Someone, somewhere, will flip a coin, and then depending on your party you'll have to be either pro-murdering-people-for-their-organs, or anti. People will fight online, friendships will be ruined, families torn apart, and at the end of it there will be fewer organs getting donated, and somehow the same amount of donors getting murdered.
That's why I said, if you're making unrealistic wishes anyway, why not wish for something better? In fact, why not wish for gene therapy that makes people regenerate any injured organ, like Wolverine?
And that's how you gain the trust of potential donors; it's the fault of those who didn't do that earlier if the donors numbers were to drop
"Martin says doctors sedated the patient when he woke up and plans to recover his organs proceeded."
It indicates that they tried to continue the organ retrieval even after learning that the patient is alive.

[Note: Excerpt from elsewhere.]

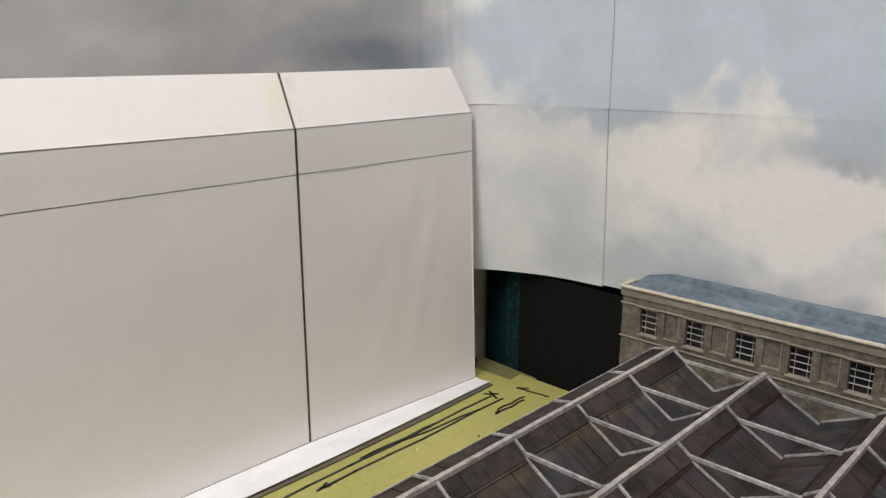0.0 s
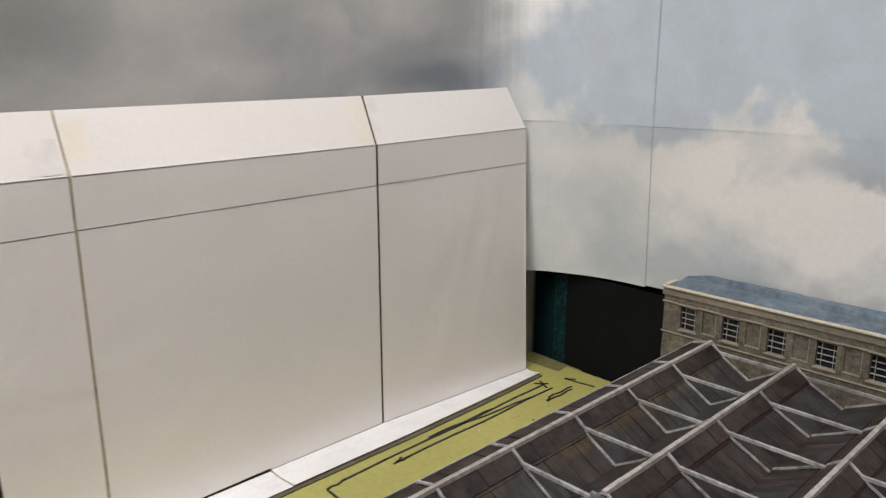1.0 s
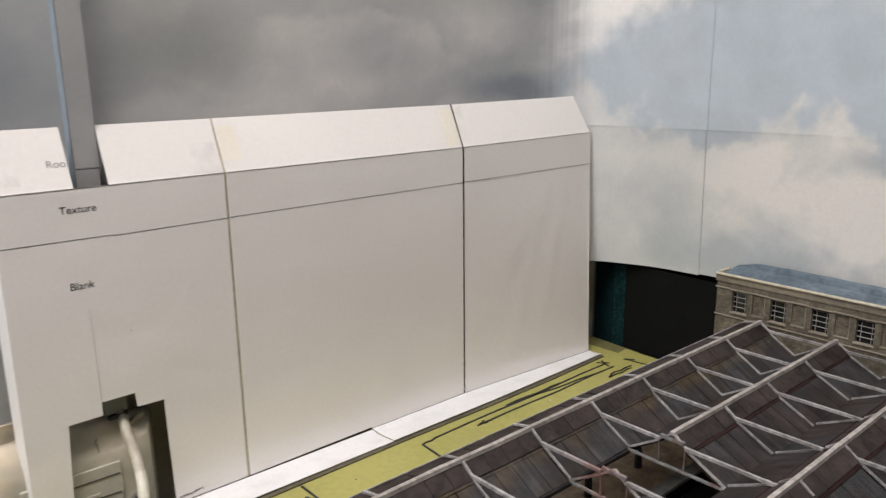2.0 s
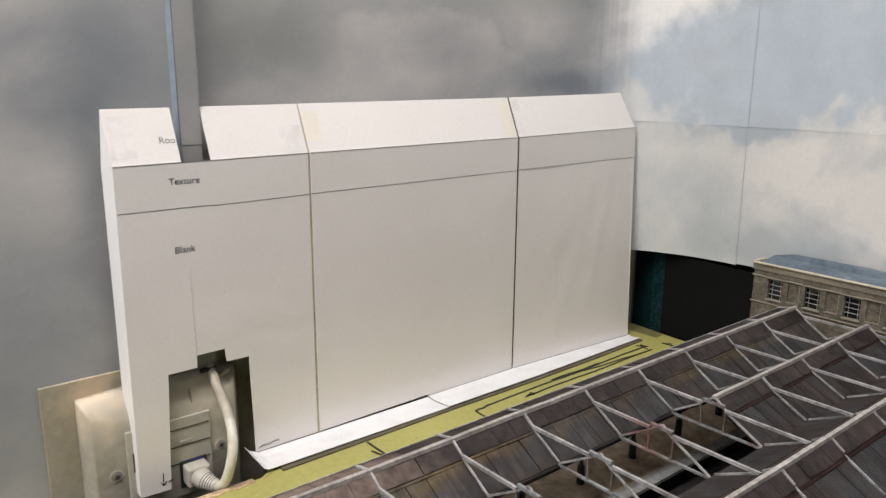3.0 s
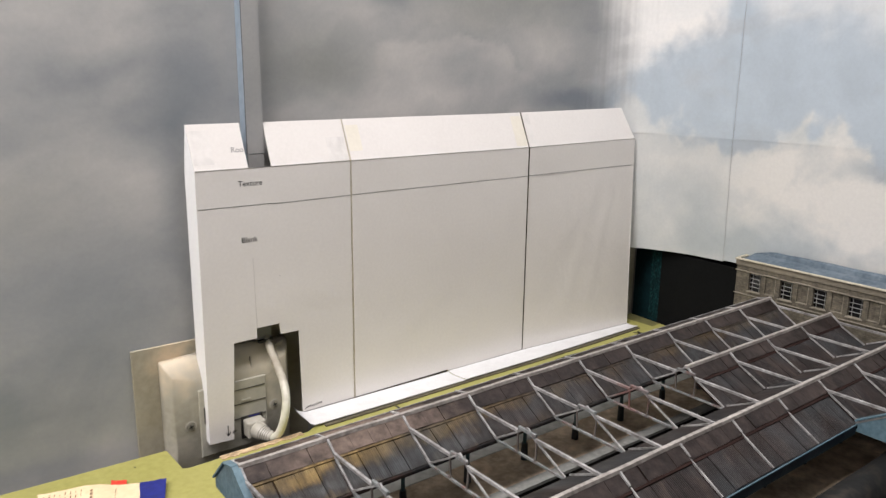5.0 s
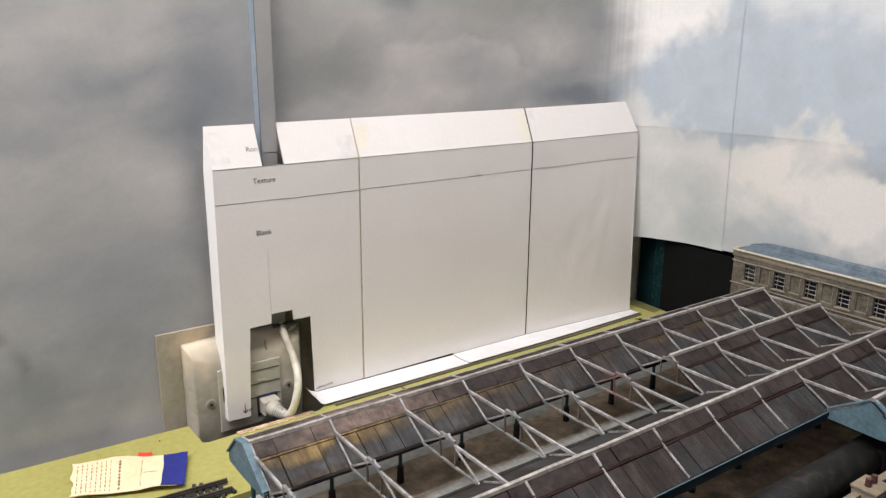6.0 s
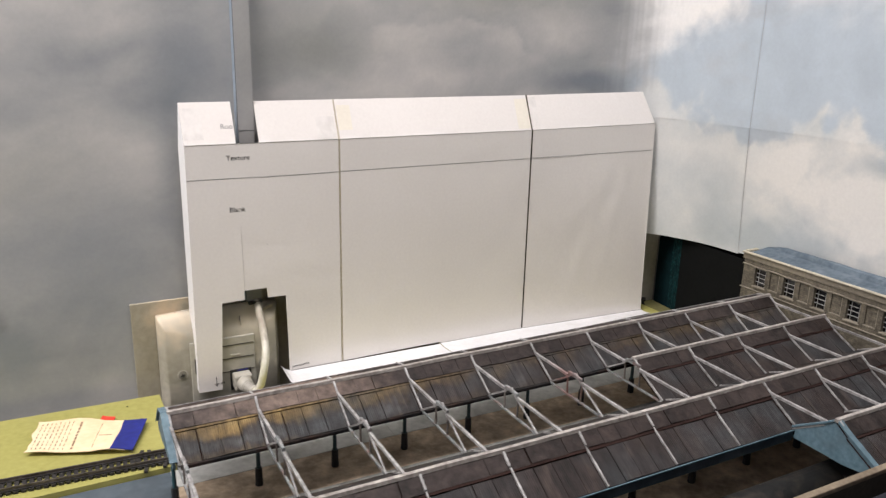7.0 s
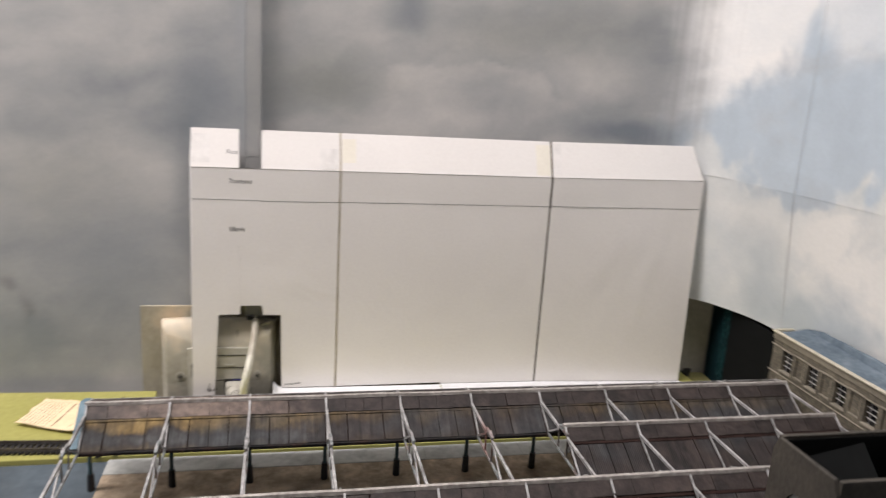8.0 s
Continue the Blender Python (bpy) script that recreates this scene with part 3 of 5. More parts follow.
    # pale blue, with white above it and a heap of cumulus with a crisp upper edge below
    base = lerp(np.array(BLUE_TONE), (0.64, 0.665, 0.685), ramp01(soft + 1.1 * (u - 0.53), 0.40, 0.62))
    base = base * (1 + 0.08 * ragged + 0.05 * (cloud_noise(wu * 90, wz * 60, 161, 5) - 0.5))[..., None]
    under = np.interp(u, (0.36, 0.394, 0.42, 0.437, 0.455, 0.468, 0.478, 0.490, 0.505, 0.53, 0.545, 0.56, 0.585, 0.60, 0.65), (0.212, 0.221, 0.236, 0.243, 0.262, 0.270, 0.292, 0.276, 0.258, 0.264, 0.252, 0.262, 0.236, 0.244, 0.262))
    veil = ramp01(z - under + 0.045 * ragged, -0.011, 0.022) * (0.92 - 0.35 * ramp01(u, 0.47, 0.51)) * (0.72 + 0.9 * np.clip(soft - 0.25, 0, 0.4))
    base = lerp(base, (0.875, 0.868, 0.855), np.clip(veil, 0, 1))
    crest = np.interp(u, (0.36, 0.40, 0.42, 0.445, 0.47, 0.485, 0.51, 0.525, 0.536, 0.543, 0.552, 0.564, 0.573, 0.583, 0.592, 0.602, 0.66, 0.9), (0.199, 0.196, 0.189, 0.178, 0.168, 0.163, 0.176, 0.183, 0.196, 0.186, 0.187, 0.193, 0.180, 0.173, 0.163, 0.152, 0.150, 0.16))
    heap = (crest + 0.046 * ragged + 0.014 * (fine - 0.5) - z) / 0.012
    calm = ramp01(u, 0.46, 0.53)
    body = 0.56 + (0.75 + 0.85 * calm) * ragged + 0.5 * (soft - 0.5) + blobs(wu, wz, (
        (0.55, 0.155, 0.05, 0.025, 0.42), (0.605, 0.115, 0.05, 0.04, 0.42), (0.42, 0.16, 0.04, 0.022, 0.30), (0.50, 0.14, 0.03, 0.02, 0.28),
        (0.525, 0.088, 0.04, 0.014, -0.50), (0.462, 0.105, 0.018, 0.030, -0.22), (0.574, 0.156, 0.012, 0.008, -0.6), (0.50, 0.085, 0.05, 0.012, -0.3), (0.61, 0.083, 0.007, 0.004, -0.5), (0.43, 0.088, 0.02, 0.014, 0.15)))
    white = lerp(np.array((0.655, 0.682, 0.69)), WHITE_TONE, np.clip(body, 0, 1))
    right = base + (white - base) * (ramp01(heap, -0.45, 0.75) * (0.82 + 0.18 * ramp01(u, 0.47, 0.52)))[..., None]
    # the two are brushed into one another, with upright streaks
    streak = cloud_noise(u * 300, z * 4, 141, 4) - 0.5
    k = ramp01(u + 0.03 * (fine - 0.5) + 0.05 * (soft - 0.5) + 0.030 * streak - 0.08 * (z - 0.24), 0.338, 0.410)
    c = left + (right - left) * k[..., None]
    # small worn spots on the long wall
    c *= 1 - 0.2 * np.clip(blobs(wu, wz, ((-0.124, 0.083, 0.004, 0.006, 0.8), (-0.117, 0.061, 0.004, 0.012, 0.9))) * ramp01(fine, 0.4, 0.6), 0, 1)[..., None]
    return np.clip(np.clip(c, 0.01, 1) ** 2.2 * SKY_K, 0, 0.9)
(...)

People like to make all these arguments against an organ market, but the truth is that Organ Procurement Organizations get paid for organs. So there is a market. It's just that the person growing the organs is the only one not getting paid.
OPO: Paid
Hospital: Paid
Surgeon: Paid
Guy Whose Organ It Is: Thank you for you sacrifice. We pray for you, blessed soul. Hero of the Nation. I bow my head to you.
But is it good to sell a kidney to pay for a relative’s medical care because insurance doesn’t cover their condition? How about a piece of liver for a house down payment? Or stop complaining about tuition and donate a lung like your cousin did.
I’ve played Cyberpunk. Selling organs is a big step toward a future I’d prefer not to experience.
And that's not the worst that can happen
OPOs are supposed to be non-profit, anyhow?